■ What the task asks:
Restate the material word for word and leave out anything that is a picture.

■ Given material:
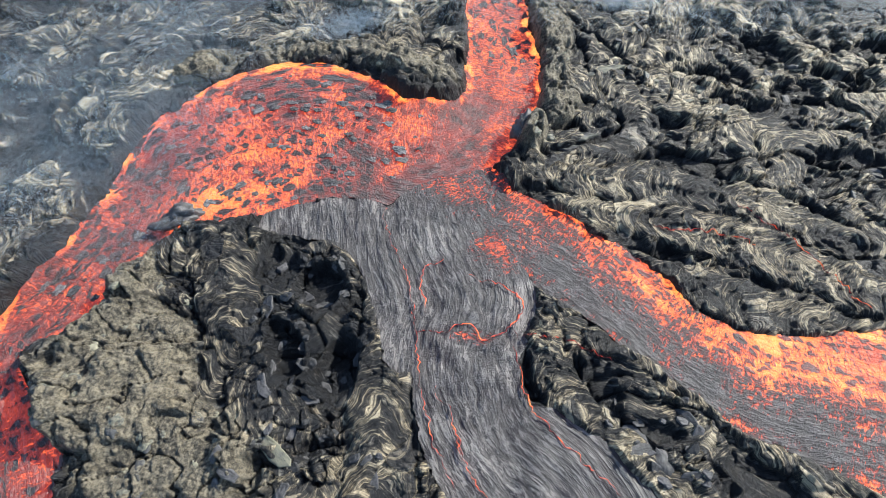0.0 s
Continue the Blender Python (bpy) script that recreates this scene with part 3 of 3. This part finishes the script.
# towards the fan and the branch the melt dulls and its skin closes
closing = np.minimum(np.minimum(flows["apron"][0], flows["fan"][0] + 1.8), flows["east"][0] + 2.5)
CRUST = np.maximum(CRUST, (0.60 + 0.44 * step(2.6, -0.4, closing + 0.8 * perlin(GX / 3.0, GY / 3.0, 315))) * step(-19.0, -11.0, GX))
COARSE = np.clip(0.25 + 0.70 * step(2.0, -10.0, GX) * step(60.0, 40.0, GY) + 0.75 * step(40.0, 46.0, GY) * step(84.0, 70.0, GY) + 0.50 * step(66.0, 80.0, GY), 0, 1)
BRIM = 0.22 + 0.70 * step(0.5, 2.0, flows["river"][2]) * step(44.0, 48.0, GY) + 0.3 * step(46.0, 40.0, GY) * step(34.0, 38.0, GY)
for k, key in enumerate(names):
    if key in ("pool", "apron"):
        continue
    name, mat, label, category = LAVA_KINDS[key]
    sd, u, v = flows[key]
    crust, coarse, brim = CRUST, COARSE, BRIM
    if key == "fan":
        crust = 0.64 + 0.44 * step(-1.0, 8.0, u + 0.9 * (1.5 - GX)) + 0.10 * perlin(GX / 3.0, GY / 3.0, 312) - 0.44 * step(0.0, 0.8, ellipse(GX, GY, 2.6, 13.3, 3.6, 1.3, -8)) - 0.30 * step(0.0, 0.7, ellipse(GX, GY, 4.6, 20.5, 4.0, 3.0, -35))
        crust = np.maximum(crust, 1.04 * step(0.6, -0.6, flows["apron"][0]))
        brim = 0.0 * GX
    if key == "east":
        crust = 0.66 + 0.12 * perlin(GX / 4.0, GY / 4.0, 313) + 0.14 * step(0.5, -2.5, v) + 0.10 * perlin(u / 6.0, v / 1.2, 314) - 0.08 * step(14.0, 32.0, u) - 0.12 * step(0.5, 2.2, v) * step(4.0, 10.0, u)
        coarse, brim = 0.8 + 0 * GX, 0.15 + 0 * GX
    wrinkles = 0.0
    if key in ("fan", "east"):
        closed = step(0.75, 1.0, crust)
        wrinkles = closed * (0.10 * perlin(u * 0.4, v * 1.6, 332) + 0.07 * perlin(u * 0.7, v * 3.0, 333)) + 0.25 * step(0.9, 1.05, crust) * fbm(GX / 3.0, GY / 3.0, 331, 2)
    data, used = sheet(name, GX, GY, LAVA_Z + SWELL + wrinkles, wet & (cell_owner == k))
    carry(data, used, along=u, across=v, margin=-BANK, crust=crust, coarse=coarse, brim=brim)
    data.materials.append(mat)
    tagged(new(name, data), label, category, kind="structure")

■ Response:
0.0 s
Continue the Blender Python (bpy) script that recreates this scene with part 3 of 3. This part finishes the script.
# towards the fan and the branch the melt dulls and its skin closes
closing = np.minimum(np.minimum(flows["apron"][0], flows["fan"][0] + 1.8), flows["east"][0] + 2.5)
CRUST = np.maximum(CRUST, (0.60 + 0.44 * step(2.6, -0.4, closing + 0.8 * perlin(GX / 3.0, GY / 3.0, 315))) * step(-19.0, -11.0, GX))
COARSE = np.clip(0.25 + 0.70 * step(2.0, -10.0, GX) * step(60.0, 40.0, GY) + 0.75 * step(40.0, 46.0, GY) * step(84.0, 70.0, GY) + 0.50 * step(66.0, 80.0, GY), 0, 1)
BRIM = 0.22 + 0.70 * step(0.5, 2.0, flows["river"][2]) * step(44.0, 48.0, GY) + 0.3 * step(46.0, 40.0, GY) * step(34.0, 38.0, GY)
for k, key in enumerate(names):
    if key in ("pool", "apron"):
        continue
    name, mat, label, category = LAVA_KINDS[key]
    sd, u, v = flows[key]
    crust, coarse, brim = CRUST, COARSE, BRIM
    if key == "fan":
        crust = 0.64 + 0.44 * step(-1.0, 8.0, u + 0.9 * (1.5 - GX)) + 0.10 * perlin(GX / 3.0, GY / 3.0, 312) - 0.44 * step(0.0, 0.8, ellipse(GX, GY, 2.6, 13.3, 3.6, 1.3, -8)) - 0.30 * step(0.0, 0.7, ellipse(GX, GY, 4.6, 20.5, 4.0, 3.0, -35))
        crust = np.maximum(crust, 1.04 * step(0.6, -0.6, flows["apron"][0]))
        brim = 0.0 * GX
    if key == "east":
        crust = 0.66 + 0.12 * perlin(GX / 4.0, GY / 4.0, 313) + 0.14 * step(0.5, -2.5, v) + 0.10 * perlin(u / 6.0, v / 1.2, 314) - 0.08 * step(14.0, 32.0, u) - 0.12 * step(0.5, 2.2, v) * step(4.0, 10.0, u)
        coarse, brim = 0.8 + 0 * GX, 0.15 + 0 * GX
    wrinkles = 0.0
    if key in ("fan", "east"):
        closed = step(0.75, 1.0, crust)
        wrinkles = closed * (0.10 * perlin(u * 0.4, v * 1.6, 332) + 0.07 * perlin(u * 0.7, v * 3.0, 333)) + 0.25 * step(0.9, 1.05, crust) * fbm(GX / 3.0, GY / 3.0, 331, 2)
    data, used = sheet(name, GX, GY, LAVA_Z + SWELL + wrinkles, wet & (cell_owner == k))
    carry(data, used, along=u, across=v, margin=-BANK, crust=crust, coarse=coarse, brim=brim)
    data.materials.append(mat)
    tagged(new(name, data), label, category, kind="structure")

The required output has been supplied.